Wed 29 Feb 2012
What more painless way is there to learn about another culture than to read Tony Hllierman’s Navajo series. I suggest you start with the first book in the Lieutenant Joe Leaphorn series, The Blessing Way (1970).
This was Hillerman’s first mystery, though it’s not clear whether when he wrote it he intended it to be the first of a series. It is largely a thriller, with Leaphorn off stage during much of the action, about a pair of anthropologists being stalked in the desert and mountains of the Navajo Reservation in Northeast Arizona and Northwest New Mexico. Its pluses are its authenticity about Navajo ways and an exciting climax.
Before writing another Leaphorn book, Hillerman wrote a non-series mystery, The Fly on the Wall (1971), which is even better than the Navajo books I’ve read. Written a couple of years before Watergate, he made use of his own newspaper background to tell how an investigative reporter tries to solve a mystery involving murder and corruption in a Midwestern state capitol. It barely lost out to Forsyth’s Day of the Jackal for that year’s Edgar.

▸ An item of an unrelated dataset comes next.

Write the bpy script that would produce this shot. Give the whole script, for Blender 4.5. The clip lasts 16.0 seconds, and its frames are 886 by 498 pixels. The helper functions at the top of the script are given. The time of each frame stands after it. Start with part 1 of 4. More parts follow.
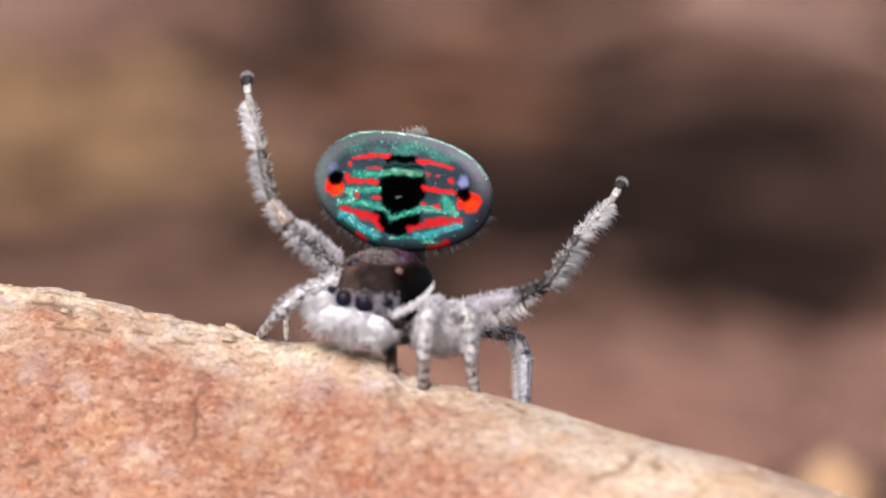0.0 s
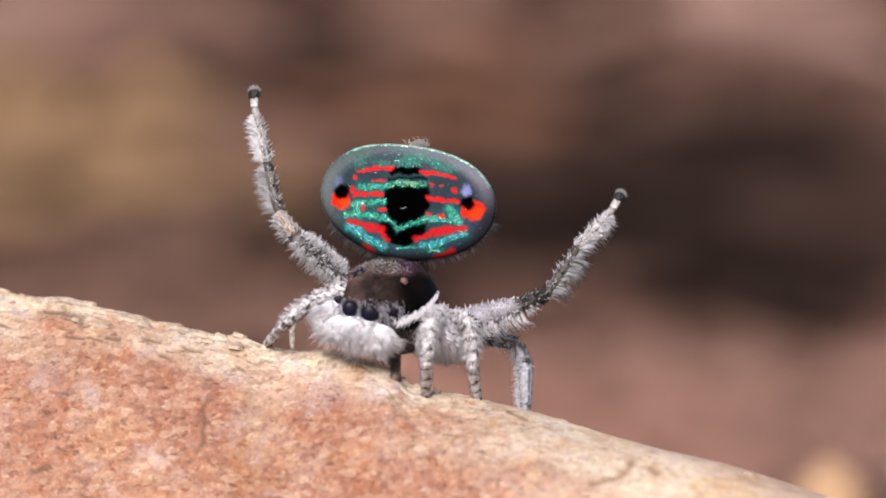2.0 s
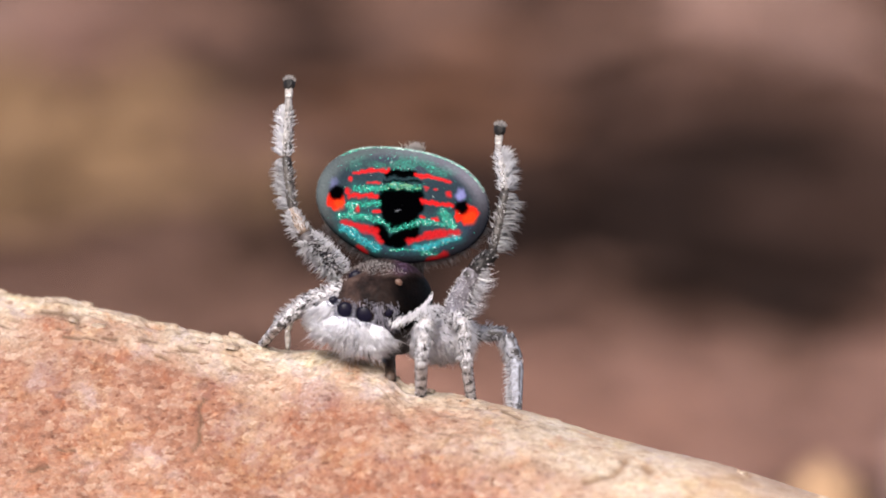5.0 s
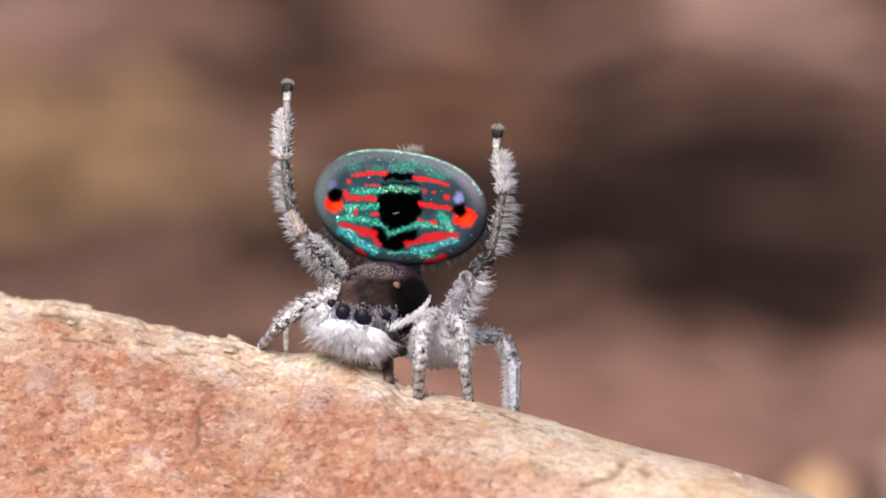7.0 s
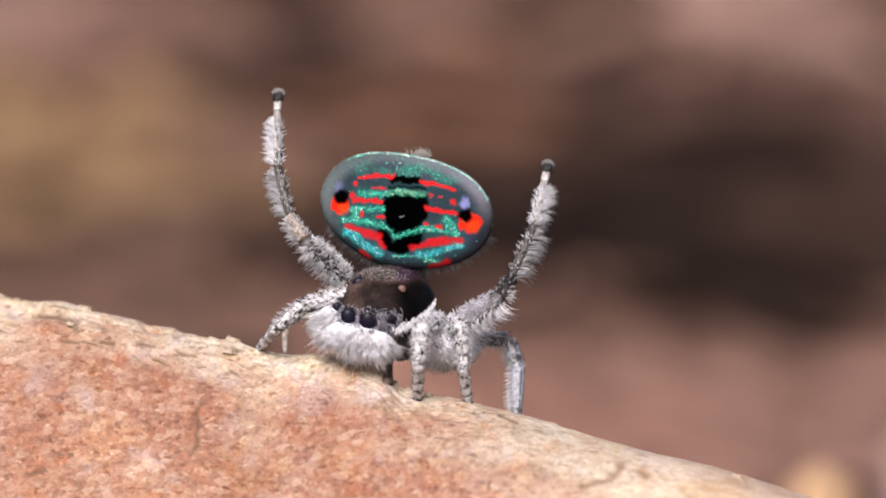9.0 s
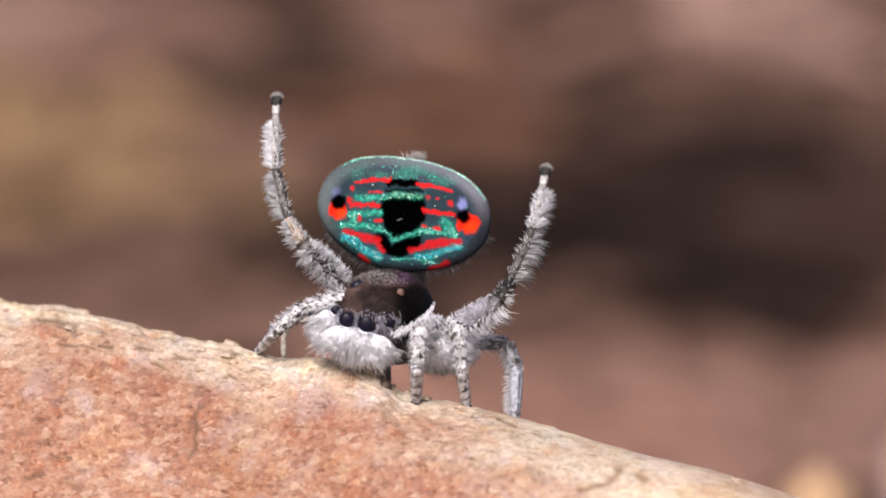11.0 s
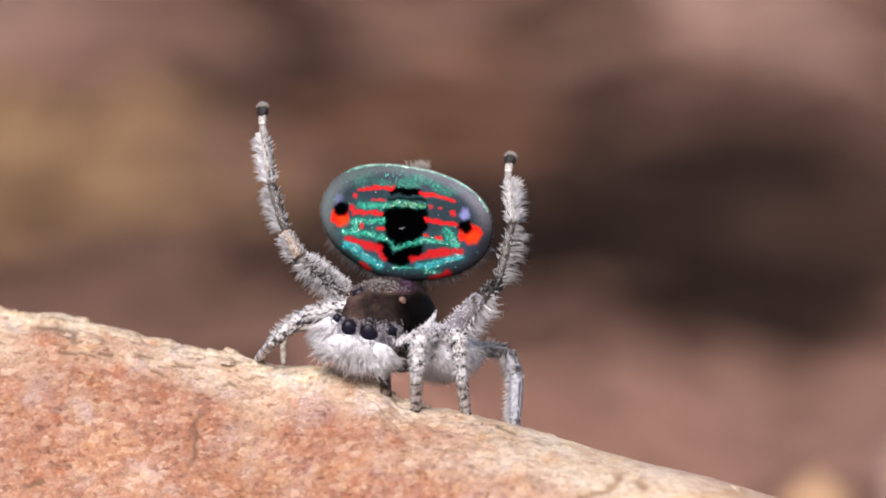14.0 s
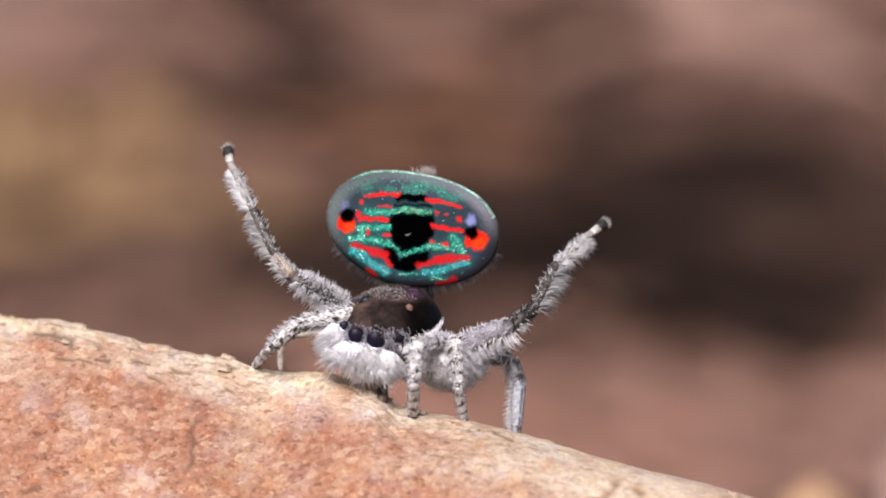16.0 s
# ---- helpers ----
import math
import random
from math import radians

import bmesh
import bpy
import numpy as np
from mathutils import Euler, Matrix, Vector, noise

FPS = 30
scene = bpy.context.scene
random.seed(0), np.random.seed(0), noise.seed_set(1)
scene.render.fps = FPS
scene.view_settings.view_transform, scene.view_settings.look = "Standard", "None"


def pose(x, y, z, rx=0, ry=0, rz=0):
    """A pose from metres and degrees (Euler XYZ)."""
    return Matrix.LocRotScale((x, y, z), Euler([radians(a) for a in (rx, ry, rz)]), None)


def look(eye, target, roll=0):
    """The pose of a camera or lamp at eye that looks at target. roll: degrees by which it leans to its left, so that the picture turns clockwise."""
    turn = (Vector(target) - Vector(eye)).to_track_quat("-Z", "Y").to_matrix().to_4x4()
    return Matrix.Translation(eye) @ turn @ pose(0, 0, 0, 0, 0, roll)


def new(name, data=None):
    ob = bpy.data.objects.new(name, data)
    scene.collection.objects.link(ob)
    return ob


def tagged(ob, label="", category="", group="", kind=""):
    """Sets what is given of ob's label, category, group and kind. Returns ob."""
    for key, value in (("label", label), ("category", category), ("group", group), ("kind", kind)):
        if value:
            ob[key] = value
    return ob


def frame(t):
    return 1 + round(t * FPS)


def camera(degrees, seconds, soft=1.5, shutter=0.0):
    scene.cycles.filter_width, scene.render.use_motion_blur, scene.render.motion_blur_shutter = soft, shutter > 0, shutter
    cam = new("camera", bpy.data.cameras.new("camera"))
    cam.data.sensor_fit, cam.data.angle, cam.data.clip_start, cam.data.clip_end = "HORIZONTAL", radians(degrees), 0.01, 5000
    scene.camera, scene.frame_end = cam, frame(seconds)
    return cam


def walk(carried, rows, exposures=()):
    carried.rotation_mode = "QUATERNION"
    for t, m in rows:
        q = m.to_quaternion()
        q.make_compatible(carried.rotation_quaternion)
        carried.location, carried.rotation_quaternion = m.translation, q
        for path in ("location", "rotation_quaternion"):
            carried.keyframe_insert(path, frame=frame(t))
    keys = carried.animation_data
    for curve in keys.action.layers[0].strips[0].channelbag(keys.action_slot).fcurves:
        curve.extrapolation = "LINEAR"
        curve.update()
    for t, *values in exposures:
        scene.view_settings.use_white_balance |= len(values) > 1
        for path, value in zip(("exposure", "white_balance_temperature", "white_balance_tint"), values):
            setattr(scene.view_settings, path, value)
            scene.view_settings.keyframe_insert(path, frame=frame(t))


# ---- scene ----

Dance Hall of the Dead (1973) deservedly did win an Edgar. While having Leaphorn solve three brutal murders, Hillerman gives us many insights into the Navajos and their neighboring tribe, the Zuñis, especially the rite of the Shalako dancers, the culmination of their ceremonial year.
Again, the ending is suspenseful, but along the way there is more real detection, with Leaphorn making deductions from physical clues like a Native-Born Sherlock Holmes.
Vol. 11, No. 1, Winter 1989.
March 1st, 2012 at 11:46 am
The first Hillerman book I read was The Thief of Time when it was offered as part of the Quality Paperback Book Club (back in my days of book club addiction). I was so enthralled by the story and the Navajo culture that I went to the Chicago Public Library and read all the books I could find and I think I even read them in order. My favorites are still SKINWALKERS, PEOPLE OF DARKNESS and the one about the guy who dressed up like the Kachina doll (can’t recall the title). I started to lose interest in the series after COYOTE WAITS and stopped reading them altogether when they got a little repetitive and dull. But there is no doubt that these books are noteworthy for cultural insights and for a return to the “backwoods” kind of detective like November Joe and Boney, Arthur Upfield’s great Aussie detective.
March 1st, 2012 at 1:49 pm
I hate to say it, but there are a lot of long-running mystery series in which the stories eventually become repetitive and a little dull. If you think about it, even the great ones fall into the same trap, with few exceptions.
There are a couple of reasons, I suppose. The author finds it harder and harder to come up with new situations to put his characters in, and/or over time he or she begins to lose the creative spark that the early books had. No surprise either way. But both the readers and the publisher want more and more, and sometimes there isn’t more.
In any case, for a reader coming across a new author, the choice is easy. Read his/her earliest books first. Maybe not necessarily in order, but for many authors, it’s hard to go wrong if you do.